Fossil Philosopher
|
It is an ancient Mariner,
And he stoppeth one of
three.
"By
thy long beard and glittering eye,
Now wherefore stopp'st
thou me" ?
He holds him with his
skinny hand,
"There was a ship..." quoth he.
"Hold
off ! unhand me, grey-beard loon !".....
Coleridge, The Ancient
Mariner
"And I alone am escaped to
tell thee."
Job 1:19 |
When I attack analytic philosophy, a very
common response is bafflement: why do I dislike it so much,
and just what it is that I would prefer? I have recently
come to understand that this bafflement is sincere and real,
and that no one younger than forty-five or so can remember a
time when analytic philosophy was not dominant. Even by the
time of my own undergraduate years (1964-7) the kind of
thing I wanted to see was being phased out, and by now I am
effectively a fossil. This post is my attempt to clarify my
objections to analytic philosophy, and to sketch what it is
that I would have wanted.
I think that it is agreed that analytic
philosophy descends from Frege, and the short way of
expressing my dissatisfaction is to say that Fregean
philosophy does some of the things philosophy used to do
much better than any earlier philosophy did, but at the cost
of ceasing entirely to do some of the other things that
philosophy used to do. Analytic philosophers speak with
condescension and scorn of anyone who regrets the loss of
the old "big picture" philosophy, but I think that their
condescension and scorn are not justified and, in fact,
justify my own low opinion of them.
By and large the problems I see in
analytic philosophy come from the attempt to make philosophy
into a scientific, technical, professional activity. In
particular, I think that the standards of truth and
clarity, the general bias toward analysis as opposed to
synthesis, and the skittishness about "thick" or mixed
discourse have played a malicious role. The philosophy I
would prefer would be more inclusive and more enterprising,
but less certainly true, and in this would resemble the
pre-Fregean philosophies.
I've put my criticisms / proposals in
four categories, which I will just sketch. By and large, my
criticisms are especially of analytic philosophy's
approaches to social, political, historical, ethical, and
other "humanistic" questions, though I suspect that the
analytic philosophy of science is dubious too.

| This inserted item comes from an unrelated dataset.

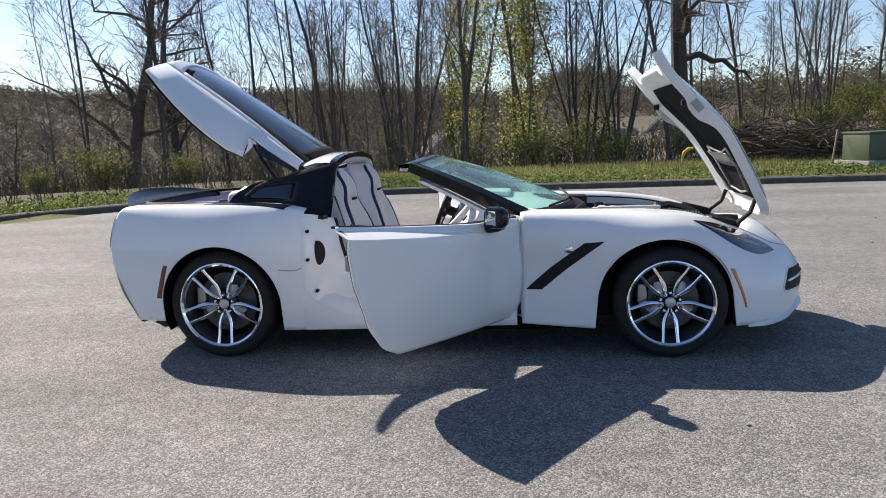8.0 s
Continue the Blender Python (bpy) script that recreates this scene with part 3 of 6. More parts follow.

First, I think that at least some
philosophers should reverse the priority that analytic
philosophers give to rigor over comprehensiveness. Rather
than reducing problems to a size which can be successfully
handled with rigor and certainty, I think that philosophers
should try as best possible to handle large questions in
their entirety. And these should be actual, real questions
in all their thickness, and not questions about formalized
models or imaginary hypothetical questions.
Second, if questions have both a
normative (political or ethical) and a factual component, as
most do, both components should be discussed together,
rather than simplifying them by the "bracketing-out"
process, and assigning the separate parts to the respective
specialists.
Third, discussions should be oriented
both to persuasion and to truth, and this means, to a
degree, the renunciation of expert professionalism. The
kinds of philosophical questions I'm talking about are of
very general concern, and to treat them as specialized
subjects not accessible to laymen has not only the
disadvantage of elitism or even authoritarianism, but also
that of presumption. The technical devices by which
philosophers exclude laymen from their discussions have the
effect of excluding very intelligent, concerned
non-philosophers from the argument. There are reasons why
fluid dynamics, for example, should be a specialized topic,
but ethics and politics should not be. (To put it
differently: philosophy can be as difficult as it wishes,
but it cannot intentionally reserve itself for professional
philosophers alone. And yes, Kant and Hegel were more
accessible to laymen than contemporary philosophy is,
because they did deign to address "the things that matter in
their little lives". )
Finally, philosophy should be
constructive, and for that reason cannot be
truth-functional. Every writer and every reader faces an
uncertain future which can be influenced by his or her
actions. Comprehensive philosophies are by nature, and
absolutely should be, constructive proposals or projects
about how we should make our futures. And proposals and
projects cannot be true, but can only be constrained by
truth.
All past philosophies exaggerated their
claims to truth, and the Fregean critique was a powerful
one. But Fregean philosophy cannot produce a thick,
constructive, persuasive, comprehensive world view, and has
thus renounced one of the traditional functions of
philosophy. Not all analytic philosophers fail on all four
of the counts I have listed, but as far as I know they all
fail on at least one of them. In effect, the philosophy
profession has delegated some of the most important
traditional functions of philosophy to journalists,
freelancers, politicians, administrators, and charlatans.